▶ **TASK PROMPT**: Quote the listing below in its entirety, omitting every image.

▶ **INFORMATION PROVIDED**:
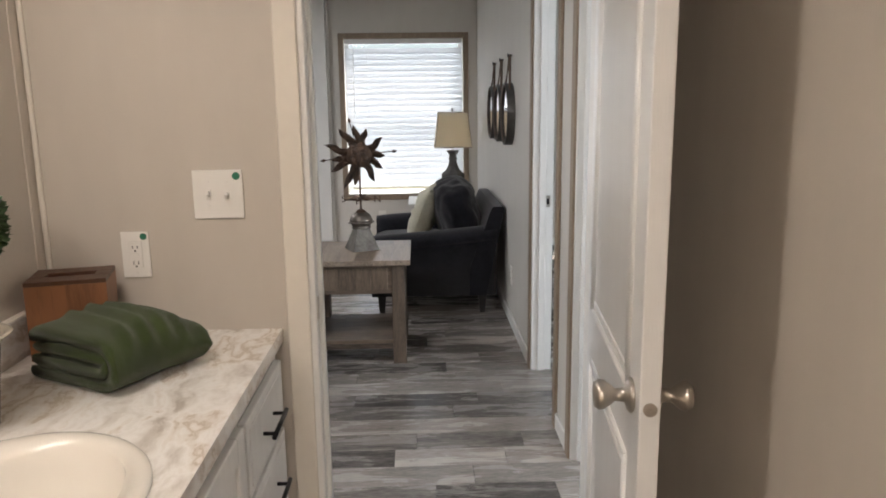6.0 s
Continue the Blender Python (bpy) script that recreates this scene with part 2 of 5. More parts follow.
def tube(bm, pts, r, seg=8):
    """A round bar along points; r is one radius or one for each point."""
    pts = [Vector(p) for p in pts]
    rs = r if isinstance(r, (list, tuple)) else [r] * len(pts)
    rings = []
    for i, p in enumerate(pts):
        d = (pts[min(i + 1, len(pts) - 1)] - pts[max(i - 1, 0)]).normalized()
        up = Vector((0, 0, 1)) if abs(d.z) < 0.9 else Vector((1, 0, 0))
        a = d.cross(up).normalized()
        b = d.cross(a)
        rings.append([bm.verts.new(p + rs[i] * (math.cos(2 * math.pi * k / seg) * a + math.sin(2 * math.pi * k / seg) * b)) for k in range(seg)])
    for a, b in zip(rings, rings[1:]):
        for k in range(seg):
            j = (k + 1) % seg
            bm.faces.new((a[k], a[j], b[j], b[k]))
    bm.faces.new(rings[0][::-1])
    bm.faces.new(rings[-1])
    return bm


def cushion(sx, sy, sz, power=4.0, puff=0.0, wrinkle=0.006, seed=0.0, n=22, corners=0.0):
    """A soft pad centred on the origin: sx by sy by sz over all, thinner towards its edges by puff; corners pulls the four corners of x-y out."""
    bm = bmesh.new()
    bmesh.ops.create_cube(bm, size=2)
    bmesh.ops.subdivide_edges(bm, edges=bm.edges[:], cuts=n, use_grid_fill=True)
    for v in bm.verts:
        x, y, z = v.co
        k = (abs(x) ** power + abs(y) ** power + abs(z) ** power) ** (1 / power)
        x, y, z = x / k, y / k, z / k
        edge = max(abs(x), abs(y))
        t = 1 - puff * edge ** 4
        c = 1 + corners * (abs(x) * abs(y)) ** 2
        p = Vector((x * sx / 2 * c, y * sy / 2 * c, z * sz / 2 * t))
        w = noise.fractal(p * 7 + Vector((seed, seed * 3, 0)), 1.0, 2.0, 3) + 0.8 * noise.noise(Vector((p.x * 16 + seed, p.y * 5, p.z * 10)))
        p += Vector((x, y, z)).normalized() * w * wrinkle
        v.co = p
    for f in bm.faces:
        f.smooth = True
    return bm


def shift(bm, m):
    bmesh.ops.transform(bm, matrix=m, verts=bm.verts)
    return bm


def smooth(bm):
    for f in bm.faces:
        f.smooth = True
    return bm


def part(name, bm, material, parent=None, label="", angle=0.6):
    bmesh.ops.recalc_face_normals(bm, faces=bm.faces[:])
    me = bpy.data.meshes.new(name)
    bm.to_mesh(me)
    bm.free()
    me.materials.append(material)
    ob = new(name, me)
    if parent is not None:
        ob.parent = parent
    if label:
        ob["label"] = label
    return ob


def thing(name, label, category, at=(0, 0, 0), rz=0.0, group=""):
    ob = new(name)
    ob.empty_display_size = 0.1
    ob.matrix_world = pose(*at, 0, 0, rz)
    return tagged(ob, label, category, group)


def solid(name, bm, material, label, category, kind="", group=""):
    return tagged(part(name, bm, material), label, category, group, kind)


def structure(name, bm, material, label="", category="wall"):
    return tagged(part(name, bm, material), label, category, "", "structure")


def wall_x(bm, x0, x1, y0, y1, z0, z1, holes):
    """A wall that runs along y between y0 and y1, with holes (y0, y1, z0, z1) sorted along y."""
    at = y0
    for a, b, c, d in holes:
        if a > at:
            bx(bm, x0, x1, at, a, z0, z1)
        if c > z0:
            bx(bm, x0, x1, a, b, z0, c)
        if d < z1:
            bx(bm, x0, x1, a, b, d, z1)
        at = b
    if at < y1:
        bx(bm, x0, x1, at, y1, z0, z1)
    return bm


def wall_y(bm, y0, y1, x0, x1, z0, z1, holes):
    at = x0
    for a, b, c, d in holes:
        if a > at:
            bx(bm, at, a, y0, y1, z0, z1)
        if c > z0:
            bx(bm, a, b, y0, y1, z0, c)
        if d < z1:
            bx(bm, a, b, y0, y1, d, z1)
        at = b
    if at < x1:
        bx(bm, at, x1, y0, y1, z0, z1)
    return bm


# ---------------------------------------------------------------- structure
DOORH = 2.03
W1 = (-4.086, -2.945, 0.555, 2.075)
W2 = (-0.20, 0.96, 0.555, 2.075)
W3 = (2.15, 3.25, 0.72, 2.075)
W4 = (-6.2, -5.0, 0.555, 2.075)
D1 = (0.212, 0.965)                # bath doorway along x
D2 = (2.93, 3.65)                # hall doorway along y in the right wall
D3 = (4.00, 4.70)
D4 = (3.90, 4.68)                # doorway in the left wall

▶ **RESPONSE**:
6.0 s
Continue the Blender Python (bpy) script that recreates this scene with part 2 of 5. More parts follow.
def tube(bm, pts, r, seg=8):
    """A round bar along points; r is one radius or one for each point."""
    pts = [Vector(p) for p in pts]
    rs = r if isinstance(r, (list, tuple)) else [r] * len(pts)
    rings = []
    for i, p in enumerate(pts):
        d = (pts[min(i + 1, len(pts) - 1)] - pts[max(i - 1, 0)]).normalized()
        up = Vector((0, 0, 1)) if abs(d.z) < 0.9 else Vector((1, 0, 0))
        a = d.cross(up).normalized()
        b = d.cross(a)
        rings.append([bm.verts.new(p + rs[i] * (math.cos(2 * math.pi * k / seg) * a + math.sin(2 * math.pi * k / seg) * b)) for k in range(seg)])
    for a, b in zip(rings, rings[1:]):
        for k in range(seg):
            j = (k + 1) % seg
            bm.faces.new((a[k], a[j], b[j], b[k]))
    bm.faces.new(rings[0][::-1])
    bm.faces.new(rings[-1])
    return bm


def cushion(sx, sy, sz, power=4.0, puff=0.0, wrinkle=0.006, seed=0.0, n=22, corners=0.0):
    """A soft pad centred on the origin: sx by sy by sz over all, thinner towards its edges by puff; corners pulls the four corners of x-y out."""
    bm = bmesh.new()
    bmesh.ops.create_cube(bm, size=2)
    bmesh.ops.subdivide_edges(bm, edges=bm.edges[:], cuts=n, use_grid_fill=True)
    for v in bm.verts:
        x, y, z = v.co
        k = (abs(x) ** power + abs(y) ** power + abs(z) ** power) ** (1 / power)
        x, y, z = x / k, y / k, z / k
        edge = max(abs(x), abs(y))
        t = 1 - puff * edge ** 4
        c = 1 + corners * (abs(x) * abs(y)) ** 2
        p = Vector((x * sx / 2 * c, y * sy / 2 * c, z * sz / 2 * t))
        w = noise.fractal(p * 7 + Vector((seed, seed * 3, 0)), 1.0, 2.0, 3) + 0.8 * noise.noise(Vector((p.x * 16 + seed, p.y * 5, p.z * 10)))
        p += Vector((x, y, z)).normalized() * w * wrinkle
        v.co = p
    for f in bm.faces:
        f.smooth = True
    return bm


def shift(bm, m):
    bmesh.ops.transform(bm, matrix=m, verts=bm.verts)
    return bm


def smooth(bm):
    for f in bm.faces:
        f.smooth = True
    return bm


def part(name, bm, material, parent=None, label="", angle=0.6):
    bmesh.ops.recalc_face_normals(bm, faces=bm.faces[:])
    me = bpy.data.meshes.new(name)
    bm.to_mesh(me)
    bm.free()
    me.materials.append(material)
    ob = new(name, me)
    if parent is not None:
        ob.parent = parent
    if label:
        ob["label"] = label
    return ob


def thing(name, label, category, at=(0, 0, 0), rz=0.0, group=""):
    ob = new(name)
    ob.empty_display_size = 0.1
    ob.matrix_world = pose(*at, 0, 0, rz)
    return tagged(ob, label, category, group)


def solid(name, bm, material, label, category, kind="", group=""):
    return tagged(part(name, bm, material), label, category, group, kind)


def structure(name, bm, material, label="", category="wall"):
    return tagged(part(name, bm, material), label, category, "", "structure")


def wall_x(bm, x0, x1, y0, y1, z0, z1, holes):
    """A wall that runs along y between y0 and y1, with holes (y0, y1, z0, z1) sorted along y."""
    at = y0
    for a, b, c, d in holes:
        if a > at:
            bx(bm, x0, x1, at, a, z0, z1)
        if c > z0:
            bx(bm, x0, x1, a, b, z0, c)
        if d < z1:
            bx(bm, x0, x1, a, b, d, z1)
        at = b
    if at < y1:
        bx(bm, x0, x1, at, y1, z0, z1)
    return bm


def wall_y(bm, y0, y1, x0, x1, z0, z1, holes):
    at = x0
    for a, b, c, d in holes:
        if a > at:
            bx(bm, at, a, y0, y1, z0, z1)
        if c > z0:
            bx(bm, a, b, y0, y1, z0, c)
        if d < z1:
            bx(bm, a, b, y0, y1, d, z1)
        at = b
    if at < x1:
        bx(bm, at, x1, y0, y1, z0, z1)
    return bm


# ---------------------------------------------------------------- structure
DOORH = 2.03
W1 = (-4.086, -2.945, 0.555, 2.075)
W2 = (-0.20, 0.96, 0.555, 2.075)
W3 = (2.15, 3.25, 0.72, 2.075)
W4 = (-6.2, -5.0, 0.555, 2.075)
D1 = (0.212, 0.965)                # bath doorway along x
D2 = (2.93, 3.65)                # hall doorway along y in the right wall
D3 = (4.00, 4.70)
D4 = (3.90, 4.68)                # doorway in the left wall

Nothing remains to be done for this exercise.